The second case involved the issue of standing to bring suit. The majority said that a dedicated outdoorsman lacked standing to challenge the government’s decision to water down environmental standards on a multitude of public land tracts. The majority said he lacked standing: although he could show that he was likely to use lands that would be impacted, he couldn’t say specifically which ones since that depended on later choices by the agency.
Breyer dissented. He asked why greater specificity was needed to show “a ‘realistic’ threat” that the project would impact land the man used. After all, Breyer said, “to know, virtually for certain, that snow will fall in New England this winter is not to know the name of each particular town where it is bound to arrive.”

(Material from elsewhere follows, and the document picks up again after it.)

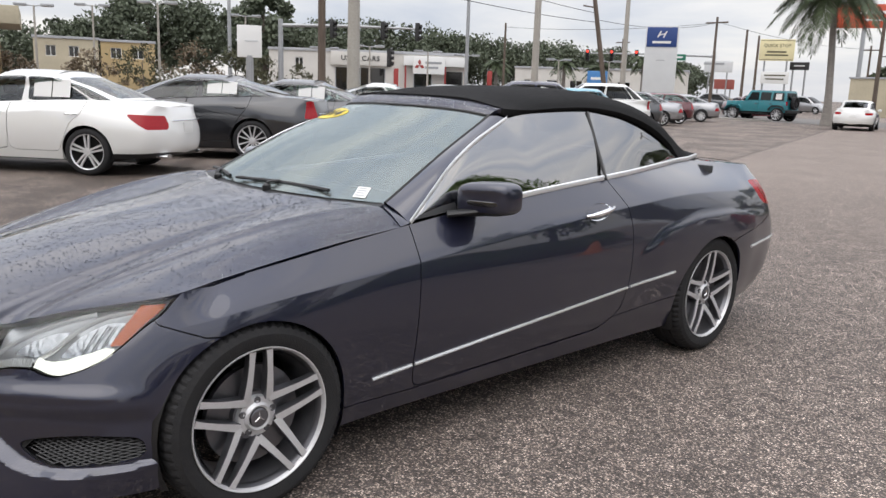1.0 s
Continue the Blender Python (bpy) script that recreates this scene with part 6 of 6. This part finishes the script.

Justice Breyer won’t go down in history as an icon of environmentalism. It’s doubtful that anyone since William O. Douglas would qualify for that treatment. Breyer hasn’t supported environmental safeguards because of any evident passion for the environment. Instead, he has supported them because they were reasonable policy choices. On today’s Court, that pragmatic attitude puts him in the minority.

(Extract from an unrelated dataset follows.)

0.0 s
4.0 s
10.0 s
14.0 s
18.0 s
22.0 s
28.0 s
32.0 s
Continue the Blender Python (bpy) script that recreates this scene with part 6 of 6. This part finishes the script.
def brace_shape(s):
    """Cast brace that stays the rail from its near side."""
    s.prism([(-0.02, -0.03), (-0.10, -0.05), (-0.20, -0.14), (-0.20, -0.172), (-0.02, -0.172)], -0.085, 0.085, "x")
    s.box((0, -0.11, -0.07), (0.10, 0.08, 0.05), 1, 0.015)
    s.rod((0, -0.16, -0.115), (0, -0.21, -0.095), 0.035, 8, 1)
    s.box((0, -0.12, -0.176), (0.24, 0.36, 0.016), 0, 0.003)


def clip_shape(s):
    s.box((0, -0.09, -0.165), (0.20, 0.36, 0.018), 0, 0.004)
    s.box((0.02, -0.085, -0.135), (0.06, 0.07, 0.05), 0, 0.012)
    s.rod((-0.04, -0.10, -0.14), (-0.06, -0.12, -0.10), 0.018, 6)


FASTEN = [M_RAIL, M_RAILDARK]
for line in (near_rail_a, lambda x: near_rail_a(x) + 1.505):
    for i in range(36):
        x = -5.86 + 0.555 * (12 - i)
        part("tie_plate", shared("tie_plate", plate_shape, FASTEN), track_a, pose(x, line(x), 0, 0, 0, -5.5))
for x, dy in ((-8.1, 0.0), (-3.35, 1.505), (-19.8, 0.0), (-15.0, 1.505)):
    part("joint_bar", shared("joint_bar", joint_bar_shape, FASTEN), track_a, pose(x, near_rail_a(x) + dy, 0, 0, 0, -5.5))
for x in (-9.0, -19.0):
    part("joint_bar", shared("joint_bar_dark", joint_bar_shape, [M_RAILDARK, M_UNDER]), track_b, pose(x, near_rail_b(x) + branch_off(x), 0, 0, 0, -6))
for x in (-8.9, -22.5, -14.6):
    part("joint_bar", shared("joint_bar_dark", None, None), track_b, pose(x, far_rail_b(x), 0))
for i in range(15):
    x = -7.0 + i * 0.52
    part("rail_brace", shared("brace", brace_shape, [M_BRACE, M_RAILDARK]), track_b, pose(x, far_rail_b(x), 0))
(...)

Though he has not lambasted the conservative majority as some would wish, he has been a quiet voice of reason. Perhaps that has made him effective behind the scenes in ways that are not obvious in public. In any event, though he has not been passionate in defense of the environment, neither has he been the deregulatory advocate that some environmentalists had feared. In that regard, he seems to have been a reflection of the Clinton era in which he joined the Court.
The Democratic Party has changed a lot since Bill Clinton’s presidency. Any nominee by President Biden will need support from Senators Manchin and Sinema. Even so, any replacement is likely to be more liberal than Breyer. Hopefully, however, the nominee will share his keen intellect and commitment to the judicial process.